== Directions for this task ==
Please write out the lines of the data exactly, beginning with the first and ending with the line containing "scene = bpy.context.scene"; leave the pictures behind.

== Material ==

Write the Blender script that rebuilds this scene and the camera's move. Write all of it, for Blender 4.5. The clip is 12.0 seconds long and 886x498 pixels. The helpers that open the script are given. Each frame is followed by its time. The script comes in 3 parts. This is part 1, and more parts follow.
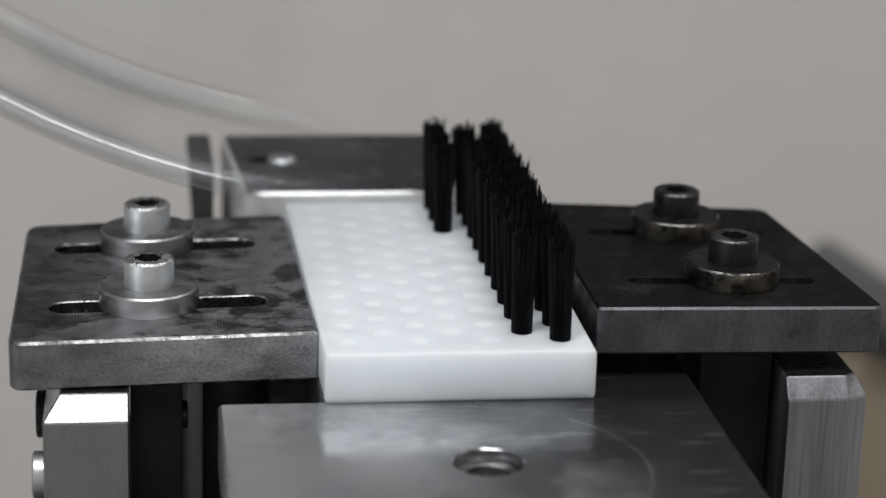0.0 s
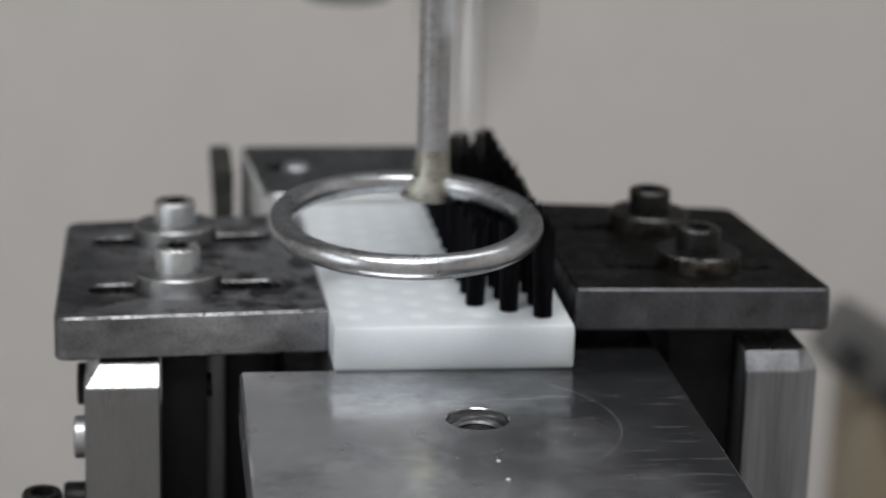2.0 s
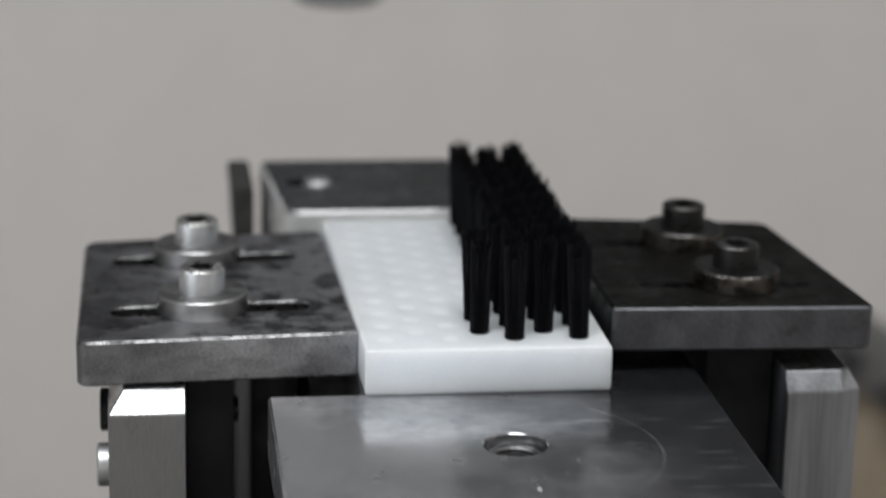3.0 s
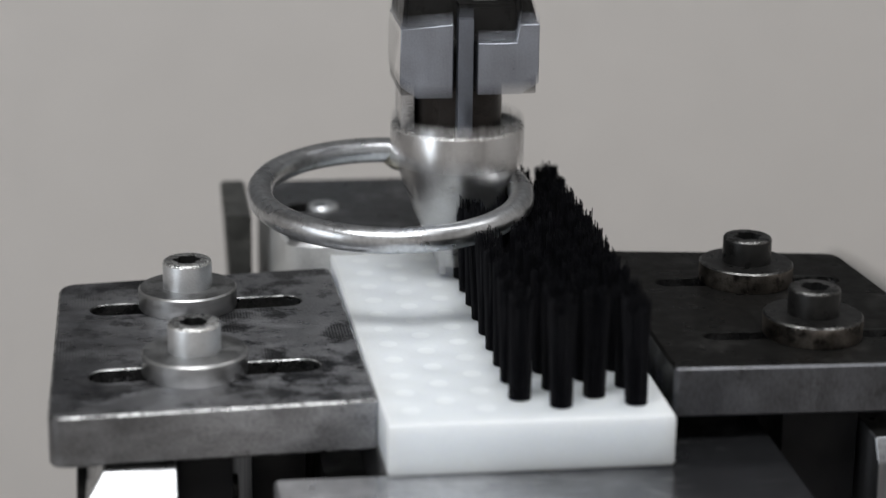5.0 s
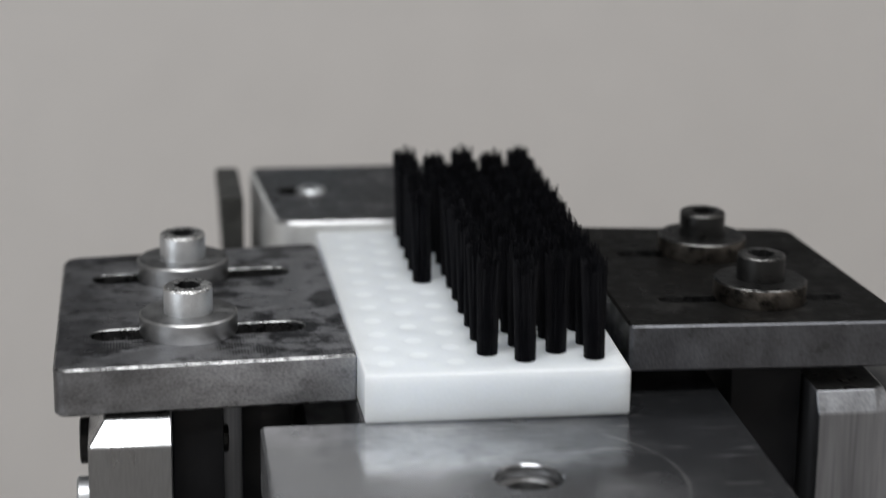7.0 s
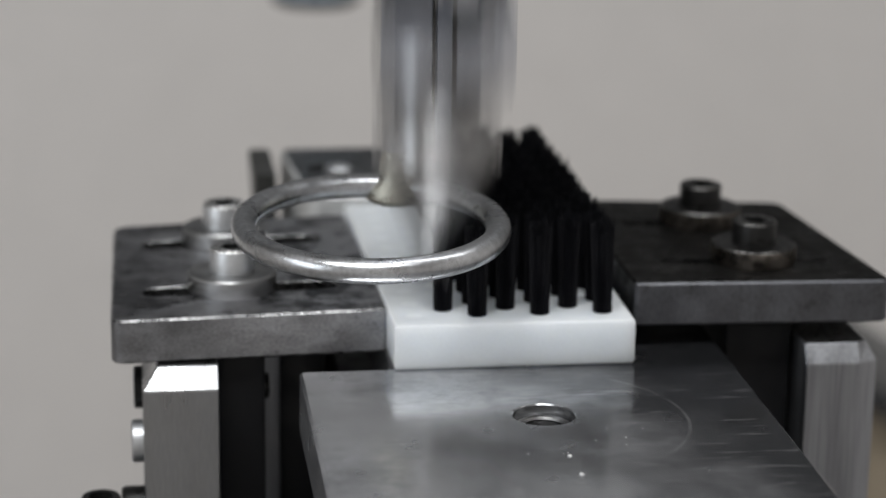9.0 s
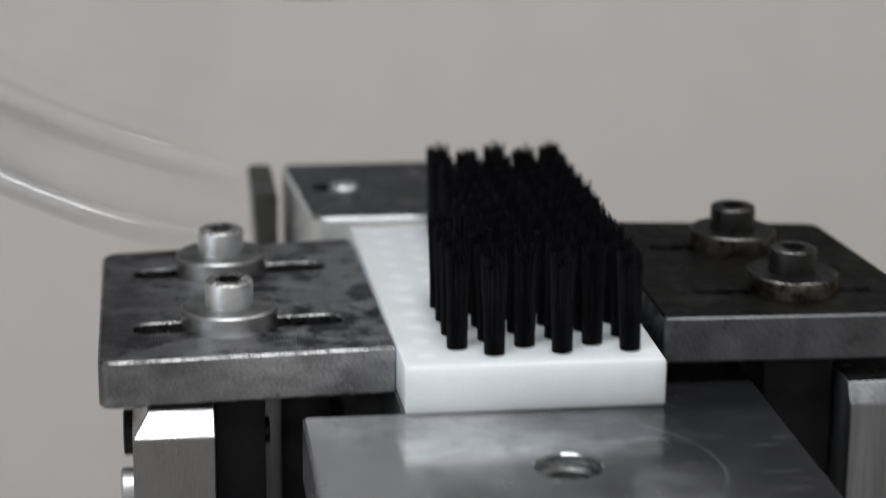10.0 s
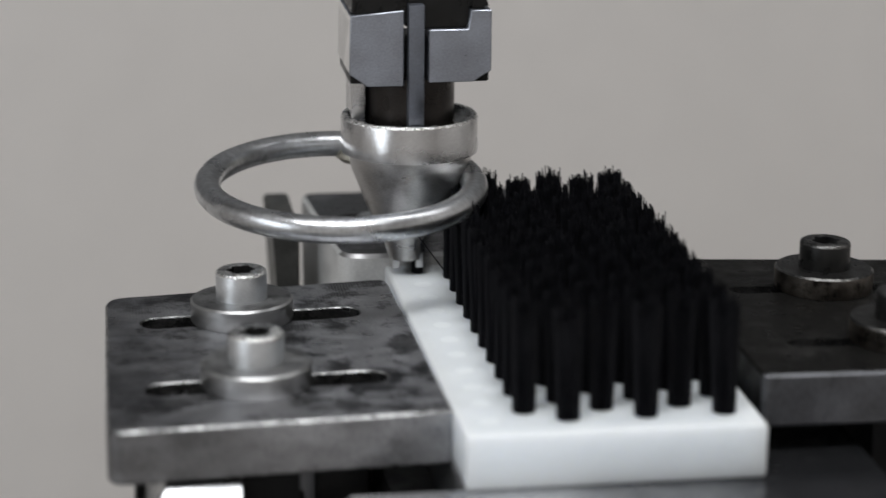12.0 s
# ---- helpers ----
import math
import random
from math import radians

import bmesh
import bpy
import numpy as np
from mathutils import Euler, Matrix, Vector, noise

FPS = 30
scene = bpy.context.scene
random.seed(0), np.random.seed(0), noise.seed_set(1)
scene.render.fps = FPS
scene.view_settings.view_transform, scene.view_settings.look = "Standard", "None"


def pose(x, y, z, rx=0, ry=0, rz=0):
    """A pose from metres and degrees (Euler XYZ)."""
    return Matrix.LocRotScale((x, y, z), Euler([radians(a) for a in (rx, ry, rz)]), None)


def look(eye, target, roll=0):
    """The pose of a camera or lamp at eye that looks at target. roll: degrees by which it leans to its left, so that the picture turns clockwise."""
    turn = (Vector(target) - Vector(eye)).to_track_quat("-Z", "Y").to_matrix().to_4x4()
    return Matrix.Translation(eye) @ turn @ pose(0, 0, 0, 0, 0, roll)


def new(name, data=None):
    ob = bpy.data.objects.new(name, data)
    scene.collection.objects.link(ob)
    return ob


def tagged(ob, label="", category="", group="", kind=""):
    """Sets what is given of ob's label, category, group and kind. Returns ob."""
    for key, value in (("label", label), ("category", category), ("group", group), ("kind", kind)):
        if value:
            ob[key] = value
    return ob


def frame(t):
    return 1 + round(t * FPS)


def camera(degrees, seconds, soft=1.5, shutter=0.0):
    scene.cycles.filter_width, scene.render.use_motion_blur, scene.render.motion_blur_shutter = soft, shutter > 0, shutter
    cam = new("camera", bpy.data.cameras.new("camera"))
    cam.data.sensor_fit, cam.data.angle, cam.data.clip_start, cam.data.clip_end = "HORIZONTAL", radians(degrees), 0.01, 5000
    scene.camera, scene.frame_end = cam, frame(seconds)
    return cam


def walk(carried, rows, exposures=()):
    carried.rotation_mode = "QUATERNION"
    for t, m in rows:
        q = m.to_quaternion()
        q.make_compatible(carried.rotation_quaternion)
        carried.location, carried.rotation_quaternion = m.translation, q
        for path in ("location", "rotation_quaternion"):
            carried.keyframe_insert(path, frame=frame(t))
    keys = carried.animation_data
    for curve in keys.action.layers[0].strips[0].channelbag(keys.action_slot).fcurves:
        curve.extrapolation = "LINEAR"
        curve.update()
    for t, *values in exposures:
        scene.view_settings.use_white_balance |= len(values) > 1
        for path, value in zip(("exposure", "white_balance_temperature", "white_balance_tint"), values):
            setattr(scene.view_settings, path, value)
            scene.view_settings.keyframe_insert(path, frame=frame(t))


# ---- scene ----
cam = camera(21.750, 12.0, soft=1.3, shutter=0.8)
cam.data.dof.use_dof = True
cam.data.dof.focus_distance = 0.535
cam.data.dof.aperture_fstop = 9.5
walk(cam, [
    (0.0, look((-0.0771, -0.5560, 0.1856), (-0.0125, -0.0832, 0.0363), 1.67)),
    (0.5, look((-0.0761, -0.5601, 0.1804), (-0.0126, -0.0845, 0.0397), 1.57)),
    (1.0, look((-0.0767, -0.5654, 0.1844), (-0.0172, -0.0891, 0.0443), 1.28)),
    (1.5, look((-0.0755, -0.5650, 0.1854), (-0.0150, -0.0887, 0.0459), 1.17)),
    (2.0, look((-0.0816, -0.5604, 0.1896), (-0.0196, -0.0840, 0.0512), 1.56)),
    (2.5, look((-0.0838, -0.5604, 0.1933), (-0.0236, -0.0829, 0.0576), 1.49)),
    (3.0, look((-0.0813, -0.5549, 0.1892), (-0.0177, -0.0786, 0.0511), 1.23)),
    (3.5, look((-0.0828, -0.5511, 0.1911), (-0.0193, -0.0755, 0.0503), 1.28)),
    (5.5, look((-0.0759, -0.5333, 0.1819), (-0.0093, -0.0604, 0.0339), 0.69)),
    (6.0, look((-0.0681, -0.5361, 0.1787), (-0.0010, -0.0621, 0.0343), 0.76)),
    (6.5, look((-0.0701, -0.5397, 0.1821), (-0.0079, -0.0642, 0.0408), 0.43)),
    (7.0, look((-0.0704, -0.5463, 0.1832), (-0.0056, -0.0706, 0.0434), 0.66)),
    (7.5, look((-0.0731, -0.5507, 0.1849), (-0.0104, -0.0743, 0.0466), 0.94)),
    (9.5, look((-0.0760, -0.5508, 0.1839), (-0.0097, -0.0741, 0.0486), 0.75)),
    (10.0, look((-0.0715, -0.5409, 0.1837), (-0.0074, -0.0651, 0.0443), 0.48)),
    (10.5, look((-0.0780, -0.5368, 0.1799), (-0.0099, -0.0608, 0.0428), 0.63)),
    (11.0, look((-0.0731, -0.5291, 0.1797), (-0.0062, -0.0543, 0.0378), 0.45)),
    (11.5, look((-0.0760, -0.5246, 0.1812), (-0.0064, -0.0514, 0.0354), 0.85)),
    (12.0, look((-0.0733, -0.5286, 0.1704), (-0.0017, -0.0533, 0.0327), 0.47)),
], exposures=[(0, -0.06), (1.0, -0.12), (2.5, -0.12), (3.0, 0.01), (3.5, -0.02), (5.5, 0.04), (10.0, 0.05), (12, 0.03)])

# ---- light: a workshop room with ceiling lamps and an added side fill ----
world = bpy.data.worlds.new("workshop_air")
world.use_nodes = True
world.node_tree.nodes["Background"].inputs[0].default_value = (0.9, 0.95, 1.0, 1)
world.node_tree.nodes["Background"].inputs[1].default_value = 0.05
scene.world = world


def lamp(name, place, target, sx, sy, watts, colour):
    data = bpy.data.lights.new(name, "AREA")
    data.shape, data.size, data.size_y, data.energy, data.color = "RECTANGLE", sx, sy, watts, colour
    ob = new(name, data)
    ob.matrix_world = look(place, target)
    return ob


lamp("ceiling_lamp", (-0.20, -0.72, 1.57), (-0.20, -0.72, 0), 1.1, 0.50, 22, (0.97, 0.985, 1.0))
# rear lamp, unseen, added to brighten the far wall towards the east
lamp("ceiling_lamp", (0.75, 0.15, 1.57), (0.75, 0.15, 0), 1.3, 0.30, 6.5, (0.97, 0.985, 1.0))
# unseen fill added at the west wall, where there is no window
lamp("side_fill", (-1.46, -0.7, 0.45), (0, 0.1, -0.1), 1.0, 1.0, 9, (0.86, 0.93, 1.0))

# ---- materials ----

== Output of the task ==
Write the Blender script that rebuilds this scene and the camera's move. Write all of it, for Blender 4.5. The clip is 12.0 seconds long and 886x498 pixels. The helpers that open the script are given. Each frame is followed by its time. The script comes in 3 parts. This is part 1, and more parts follow.
0.0 s
2.0 s
3.0 s
5.0 s
7.0 s
9.0 s
10.0 s
12.0 s
# ---- helpers ----
import math
import random
from math import radians

import bmesh
import bpy
import numpy as np
from mathutils import Euler, Matrix, Vector, noise

FPS = 30
scene = bpy.context.scene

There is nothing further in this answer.